**Problem statement**
Transcribe every line exactly and omit anything that is a picture.

────

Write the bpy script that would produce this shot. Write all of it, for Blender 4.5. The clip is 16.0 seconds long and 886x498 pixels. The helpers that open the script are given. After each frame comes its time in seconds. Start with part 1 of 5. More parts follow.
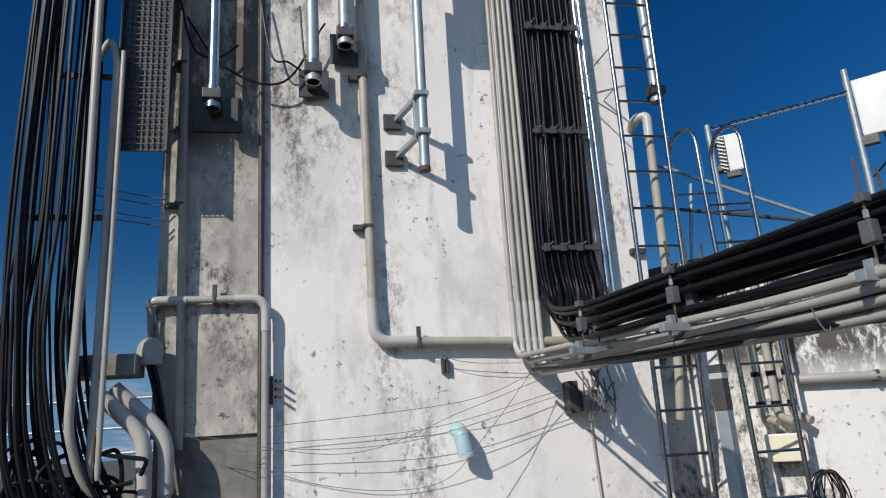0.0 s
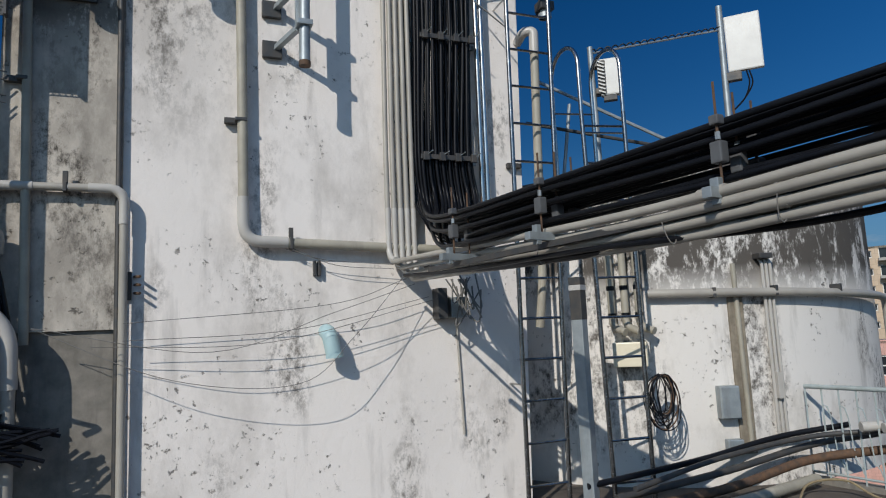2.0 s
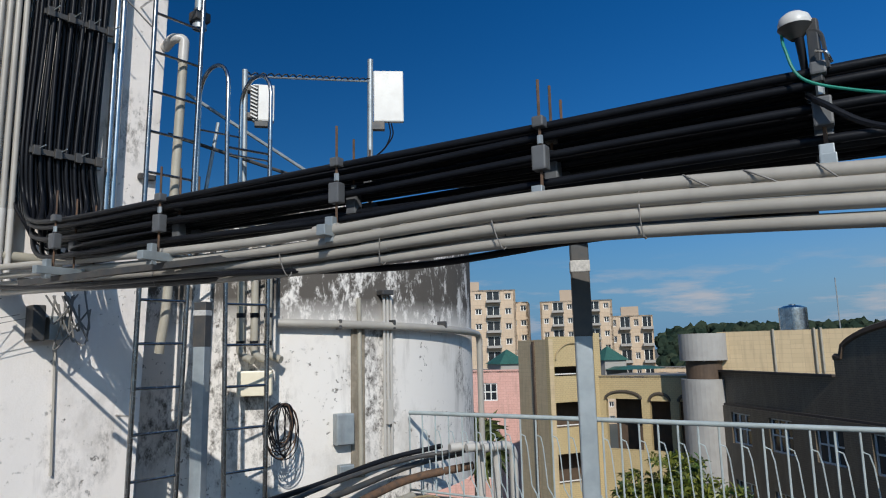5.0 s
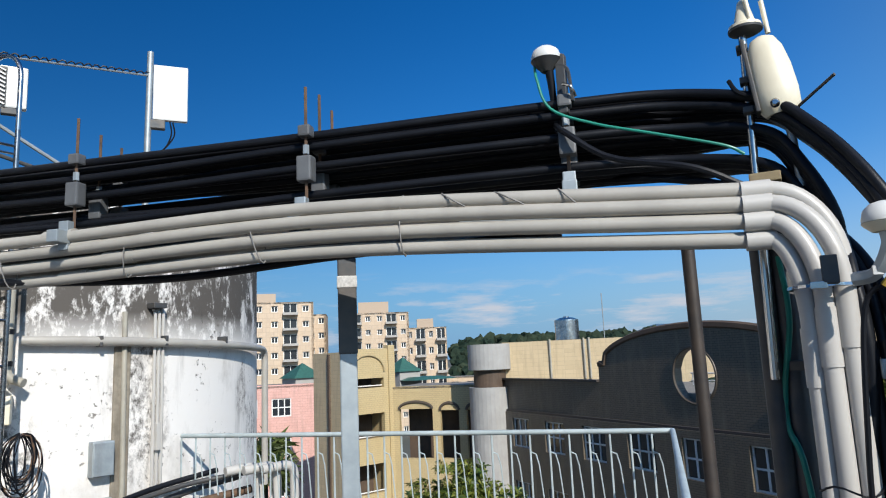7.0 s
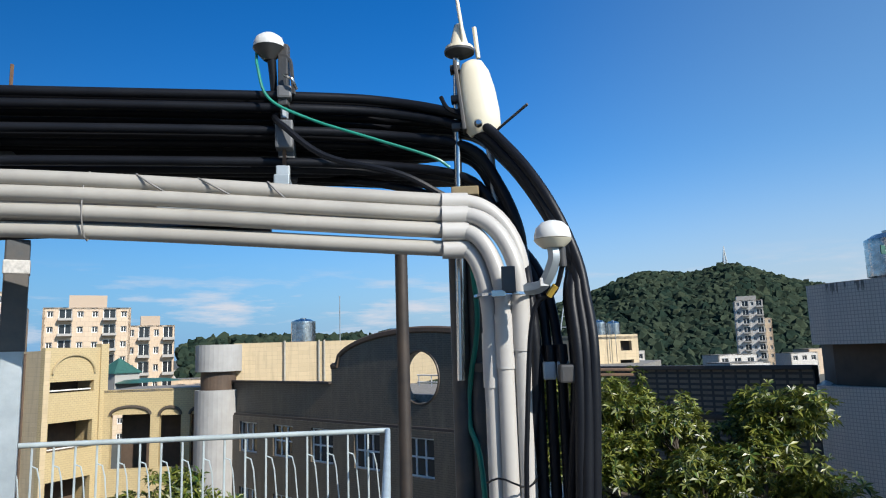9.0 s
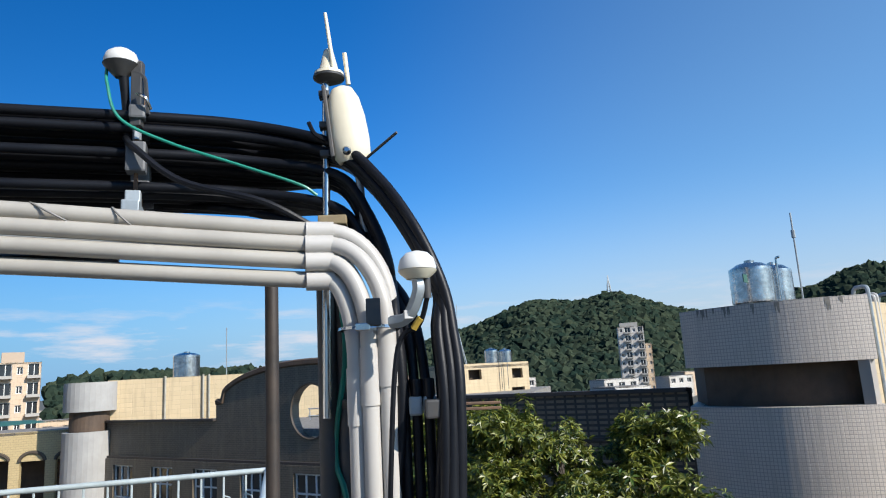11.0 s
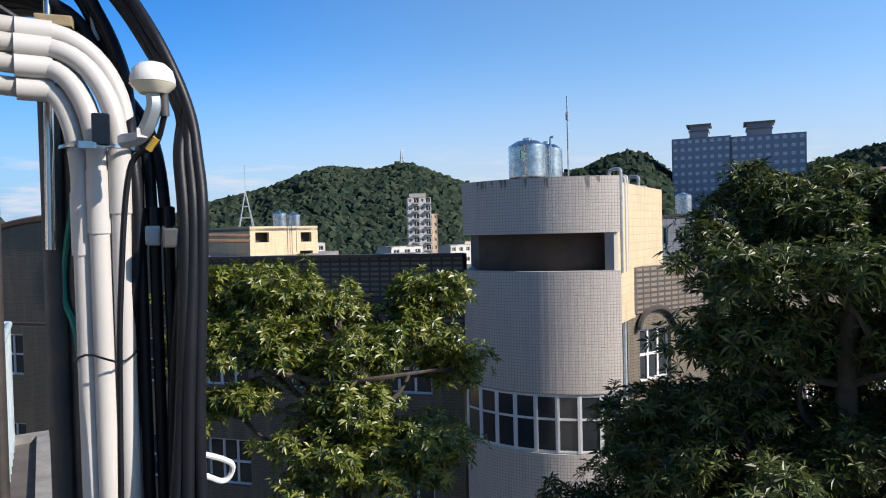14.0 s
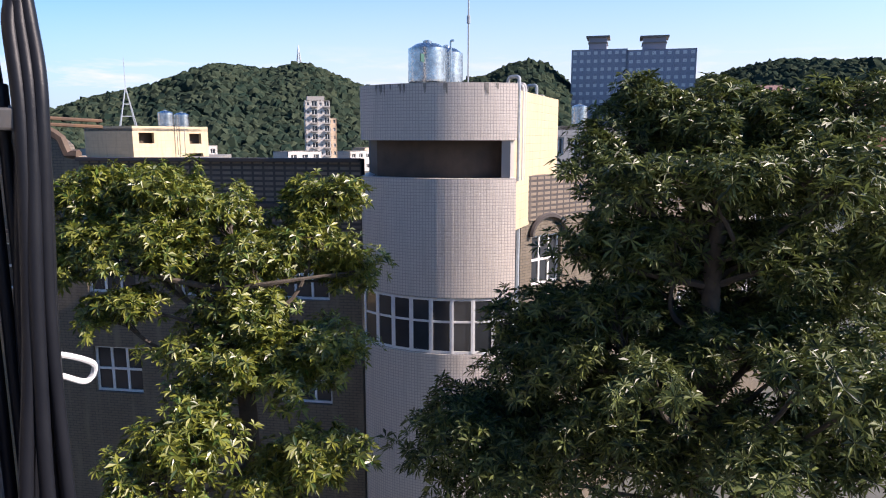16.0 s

────

**Task solution**
Write the bpy script that would produce this shot. Write all of it, for Blender 4.5. The clip is 16.0 seconds long and 886x498 pixels. The helpers that open the script are given. After each frame comes its time in seconds. Start with part 1 of 5. More parts follow.
0.0 s
2.0 s
5.0 s
7.0 s
9.0 s
11.0 s
14.0 s
16.0 s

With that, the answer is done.